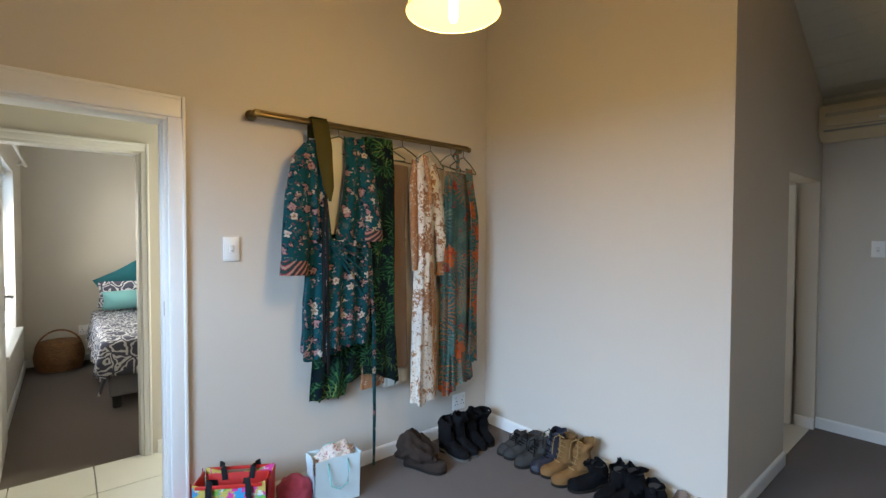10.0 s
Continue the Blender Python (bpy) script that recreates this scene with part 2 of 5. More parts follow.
# ---- printed cloth ----
def print_cloth(name, base, layers, rough=0.88, weave=900.0, sheen=0.03, streak=None):
    """Cloth with printed motifs. layers: (colour, scale, size, wobble); streak: (colour, scale, squeeze, cover)."""
    m, n, li, b = nodes_of(name)
    tc = n.new("ShaderNodeTexCoord")
    nz = n.new("ShaderNodeTexNoise")
    nz.inputs["Scale"].default_value, nz.inputs["Detail"].default_value = 38, 2
    li.new(tc.outputs["Object"], nz.inputs["Vector"])
    sub = n.new("ShaderNodeVectorMath")
    sub.operation = "SUBTRACT"
    sub.inputs[1].default_value = (0.5, 0.5, 0.5)
    li.new(nz.outputs["Color"], sub.inputs[0])
    var = n.new("ShaderNodeMix")
    var.data_type = "RGBA"
    var.inputs[6].default_value, var.inputs[7].default_value = (*[c * 0.8 for c in base], 1), (*[c * 1.2 for c in base], 1)
    big = n.new("ShaderNodeTexNoise")
    big.inputs["Scale"].default_value = 7
    li.new(tc.outputs["Object"], big.inputs["Vector"])
    li.new(big.outputs[0], var.inputs[0])
    colour = var.outputs[2]

    def over(mask, col):
        nonlocal colour
        mx = n.new("ShaderNodeMix")
        mx.data_type = "RGBA"
        li.new(mask, mx.inputs[0])
        li.new(colour, mx.inputs[6])
        mx.inputs[7].default_value = (*col, 1)
        colour = mx.outputs[2]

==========

Reproduce the listing word for word and omit its pictures.

10.0 s
Continue the Blender Python (bpy) script that recreates this scene with part 2 of 5. More parts follow.
# ---- printed cloth ----
def print_cloth(name, base, layers, rough=0.88, weave=900.0, sheen=0.03, streak=None):
    """Cloth with printed motifs. layers: (colour, scale, size, wobble); streak: (colour, scale, squeeze, cover)."""
    m, n, li, b = nodes_of(name)
    tc = n.new("ShaderNodeTexCoord")
    nz = n.new("ShaderNodeTexNoise")
    nz.inputs["Scale"].default_value, nz.inputs["Detail"].default_value = 38, 2
    li.new(tc.outputs["Object"], nz.inputs["Vector"])
    sub = n.new("ShaderNodeVectorMath")
    sub.operation = "SUBTRACT"
    sub.inputs[1].default_value = (0.5, 0.5, 0.5)
    li.new(nz.outputs["Color"], sub.inputs[0])
    var = n.new("ShaderNodeMix")
    var.data_type = "RGBA"
    var.inputs[6].default_value, var.inputs[7].default_value = (*[c * 0.8 for c in base], 1), (*[c * 1.2 for c in base], 1)
    big = n.new("ShaderNodeTexNoise")
    big.inputs["Scale"].default_value = 7
    li.new(tc.outputs["Object"], big.inputs["Vector"])
    li.new(big.outputs[0], var.inputs[0])
    colour = var.outputs[2]

    def over(mask, col):
        nonlocal colour
        mx = n.new("ShaderNodeMix")
        mx.data_type = "RGBA"
        li.new(mask, mx.inputs[0])
        li.new(colour, mx.inputs[6])
        mx.inputs[7].default_value = (*col, 1)
        colour = mx.outputs[2]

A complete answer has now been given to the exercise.